Vesaas zeigt meisterhaft, wie leicht die offenbar hauchdünne Wand zwischen zivilisierter Gesellschaft und dem barbarischen Abgrund der menschlichen Seele durchbrochen werden kann.
Eine kluge und aufrüttelnde Pflichtlektüre
Tarjei Vesaas hatte mit "Der Keim" seinen ersten großen Erfolg als Schriftsteller, danach sollten noch größere folgen, wie "Die Vögel" oder "Das Eisschloss". Mehrmals war er für den Literaturnobelpreis im Gespräch.
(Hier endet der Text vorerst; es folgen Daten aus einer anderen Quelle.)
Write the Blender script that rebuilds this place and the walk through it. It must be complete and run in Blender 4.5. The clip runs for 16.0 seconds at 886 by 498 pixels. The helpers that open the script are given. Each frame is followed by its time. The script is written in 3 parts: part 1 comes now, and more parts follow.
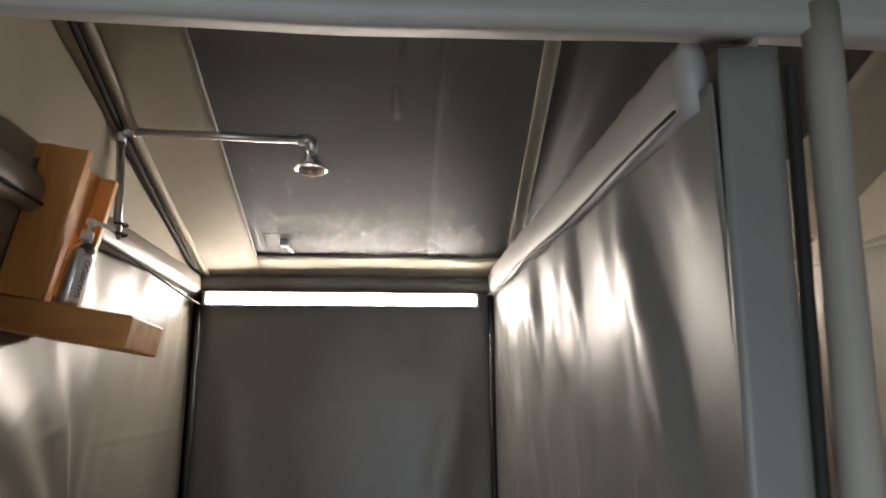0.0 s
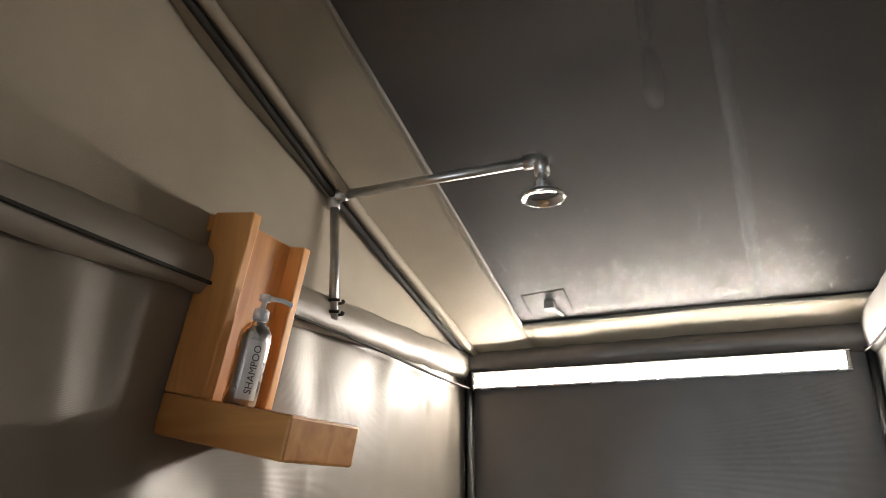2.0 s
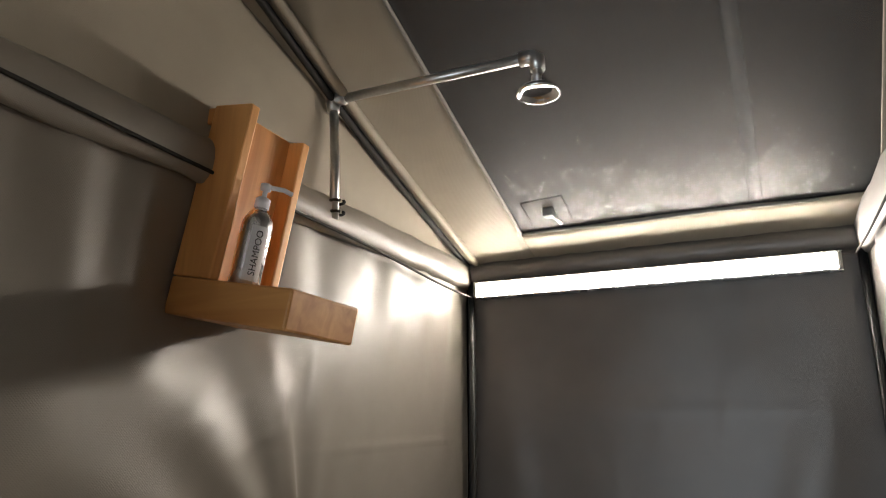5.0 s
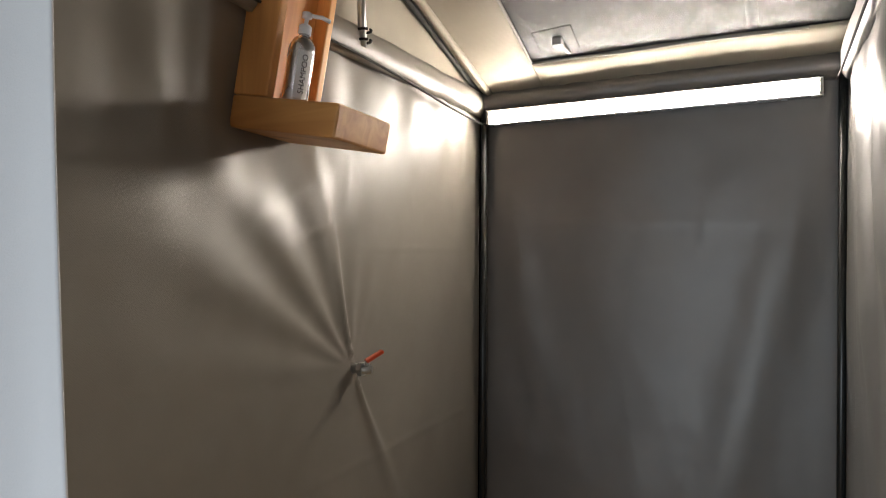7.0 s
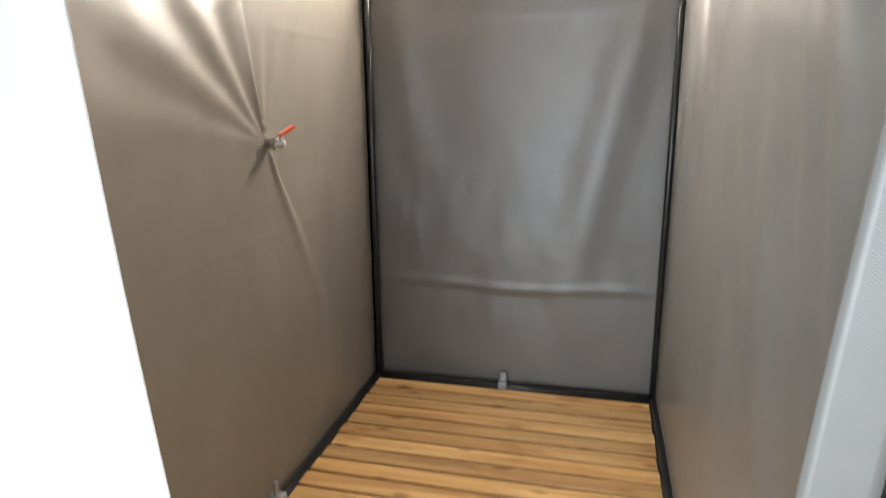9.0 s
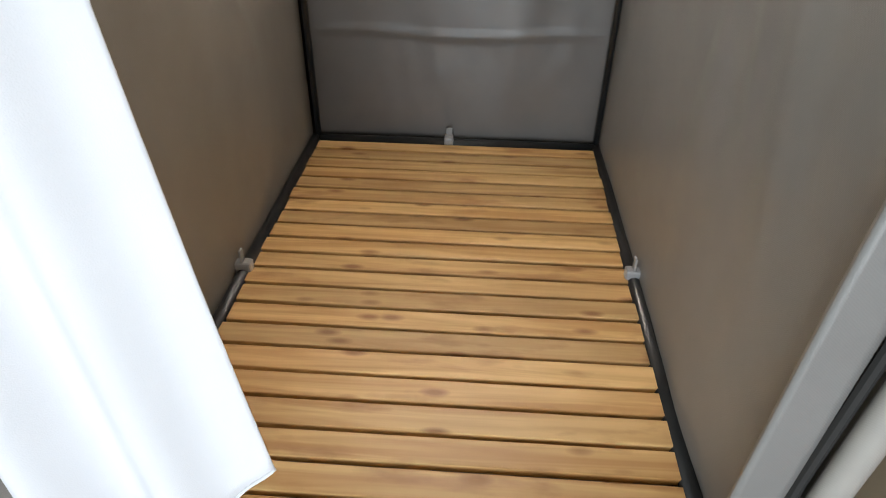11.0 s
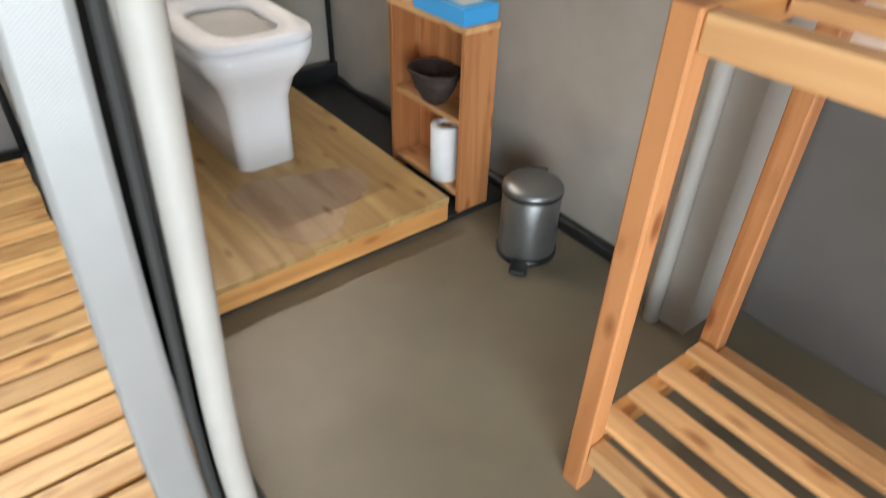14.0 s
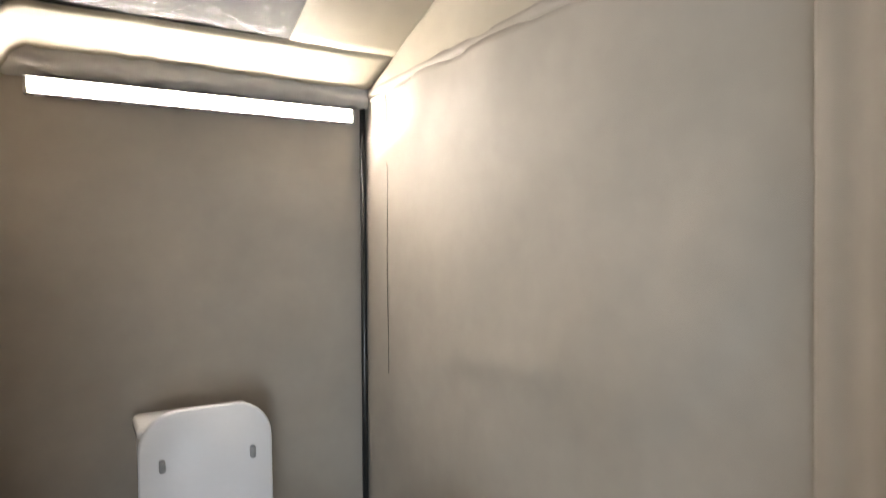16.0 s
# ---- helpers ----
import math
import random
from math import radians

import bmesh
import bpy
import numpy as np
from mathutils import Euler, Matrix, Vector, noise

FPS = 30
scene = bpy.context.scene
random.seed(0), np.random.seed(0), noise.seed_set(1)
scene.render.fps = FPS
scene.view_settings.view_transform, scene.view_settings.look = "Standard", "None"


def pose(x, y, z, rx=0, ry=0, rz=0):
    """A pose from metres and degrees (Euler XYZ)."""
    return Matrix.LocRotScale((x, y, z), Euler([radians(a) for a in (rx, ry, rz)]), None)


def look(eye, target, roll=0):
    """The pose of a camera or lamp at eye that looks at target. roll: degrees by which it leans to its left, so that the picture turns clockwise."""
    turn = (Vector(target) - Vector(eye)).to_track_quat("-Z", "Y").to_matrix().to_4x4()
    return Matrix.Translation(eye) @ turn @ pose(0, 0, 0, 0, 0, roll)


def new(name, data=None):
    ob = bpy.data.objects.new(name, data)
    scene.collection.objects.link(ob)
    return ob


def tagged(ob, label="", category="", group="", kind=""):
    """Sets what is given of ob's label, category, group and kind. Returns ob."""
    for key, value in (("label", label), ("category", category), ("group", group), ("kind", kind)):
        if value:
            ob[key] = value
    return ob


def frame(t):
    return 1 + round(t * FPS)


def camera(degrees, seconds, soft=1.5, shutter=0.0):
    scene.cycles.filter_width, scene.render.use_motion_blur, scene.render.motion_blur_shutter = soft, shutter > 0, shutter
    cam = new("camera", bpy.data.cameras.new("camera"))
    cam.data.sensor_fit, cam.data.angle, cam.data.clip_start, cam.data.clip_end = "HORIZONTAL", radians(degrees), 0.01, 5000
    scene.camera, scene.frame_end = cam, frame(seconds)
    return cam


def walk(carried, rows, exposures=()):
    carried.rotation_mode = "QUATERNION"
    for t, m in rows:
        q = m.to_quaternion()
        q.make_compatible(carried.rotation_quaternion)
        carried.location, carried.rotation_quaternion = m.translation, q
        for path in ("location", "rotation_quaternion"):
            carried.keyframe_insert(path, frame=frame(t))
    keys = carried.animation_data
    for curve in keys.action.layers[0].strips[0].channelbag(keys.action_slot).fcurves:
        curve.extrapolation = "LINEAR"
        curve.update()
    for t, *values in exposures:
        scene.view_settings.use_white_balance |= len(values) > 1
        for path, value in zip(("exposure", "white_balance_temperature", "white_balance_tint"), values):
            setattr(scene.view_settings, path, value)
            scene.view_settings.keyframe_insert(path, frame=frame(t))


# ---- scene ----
cam = camera(70.0, 16.0, soft=0.75, shutter=0.35)
PATH = [
    (0, (0.825, -2.8, 1.758), (0.995, -0.856, 2.199), -0.3),
    (0.5, (0.91, -2.627, 1.814), (0.82, -0.729, 2.438), 0.1),
    (1, (1.02, -2.479, 1.827), (0.586, -0.641, 2.486), -0.2),
    (1.5, (1.04, -2.346, 1.838), (0.327, -0.597, 2.497), 0.2),
    (2, (0.946, -2.204, 1.84), (0.134, -0.501, 2.504), 0.3),
    (2.5, (0.907, -2.119, 1.834), (0.084, -0.422, 2.498), 0.3),
    (3, (0.922, -2.092, 1.813), (0.091, -0.399, 2.478), 0.4),
    (5.5, (1.0, -2.242, 1.699), (0.117, -0.489, 2.085), 0.2),
    (6, (1.025, -2.293, 1.668), (0.125, -0.527, 1.928), 0.3),
    (6.5, (1.049, -2.361, 1.637), (0.139, -0.584, 1.757), 0.2),
    (7, (1.07, -2.427, 1.62), (0.153, -0.65, 1.618), 0.3),
    (7.5, (1.055, -2.48, 1.586), (0.145, -0.702, 1.488), 0.2),
    (8, (1.028, -2.582, 1.557), (0.226, -0.76, 1.36), 0.1),
    (8.5, (0.973, -2.663, 1.495), (0.378, -0.77, 1.247), -0.4),
    (9, (0.991, -2.707, 1.428), (0.533, -0.823, 0.938), -0.6),
    (11.5, (0.732, -2.649, 1.299), (0.829, -1.038, 0.118), 1.7),
    (12, (0.754, -2.662, 1.123), (1.102, -1.078, -0.047), 2.2),
    (12.5, (0.817, -2.684, 1.109), (1.333, -1.269, -0.207), 1.7),
    (13, (0.938, -2.71, 1.159), (1.683, -1.421, -0.176), 2.3),
    (13.5, (1.06, -2.731, 1.226), (1.962, -1.545, -0.108), 2.6),
    (14, (1.209, -2.762, 1.315), (2.205, -1.51, 0.114), 1.6),
    (14.5, (1.308, -2.727, 1.435), (2.448, -1.326, 0.576), 1.7),
    (15, (1.359, -2.642, 1.504), (2.573, -1.145, 0.969), 1.2),
    (15.5, (1.538, -2.534, 1.63), (2.666, -0.905, 1.355), -0.3),
    (16, (1.624, -2.457, 1.692), (2.636, -0.732, 1.664), -0.4),
]
S = 0.86   # metres to one unit of the plan below
walk(cam, [(t, look(Vector(eye) * S, Vector(target) * S, roll)) for t, eye, target, roll in PATH],
     exposures=[(0.0, -1.4), (1.0, -1.15), (3.0, -1.05), (5.5, -1.3), (6.0, -1.4), (7.0, -0.95), (7.5, -0.5), (8.0, -0.25), (9.0, 0.4), (11.5, 0.0), (12.5, 0.15), (13.0, 0.3), (14.0, 0.9), (14.5, 1.0), (15.0, 0.95), (15.5, 0.9), (16.0, 0.58)])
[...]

Dabei schrieb Vesaas in der deutlich weniger literarisch verwendeten norwegischen Sprache "Nynors", die im Gegensatz zum "Bokmål" näher am alten Norwegisch der ländlichen Bevölkerung ist, aus der er stammte. "Der Keim" erschien bereits in den 1960ern als "Die Nachtwache" gekürzt in Deutschland. Hinrich Schmidt-Henkel hat diese ungewöhnliche Erzählung nun wieder in voller Länge neu übersetzt und zum Leben erweckt. Gerade in der jetzigen Zeit, in der Kriege und gesellschaftliche Umbrüche die Menschen in ihren Überzeugungen erschüttern, ist dieses Buch eine kluge und aufrüttelnde Lektüre, die schon fast eine Pflichtlektüre ist.
Nicht nur, um zu verstehen, wie schnell Menschen ihre moralischen Grundsätze über Bord werfen, sondern auch, wie schnell sie sich wieder reinzuwaschen versuchen, um zu überleben: "Aber jetzt richteten sie sich wieder auf, innerlich gestärkt. Im Staub schien ein Keim verborgen gewesen zu sein. So dass man aufstehen konnte. Mit geklärtem Blick, und man sah, wie ruhig und ungestört Leben und Tod in ihren Bahnen liefen. Bald würde sich die Sonne wieder zeigen, Gras und Laub waren grün."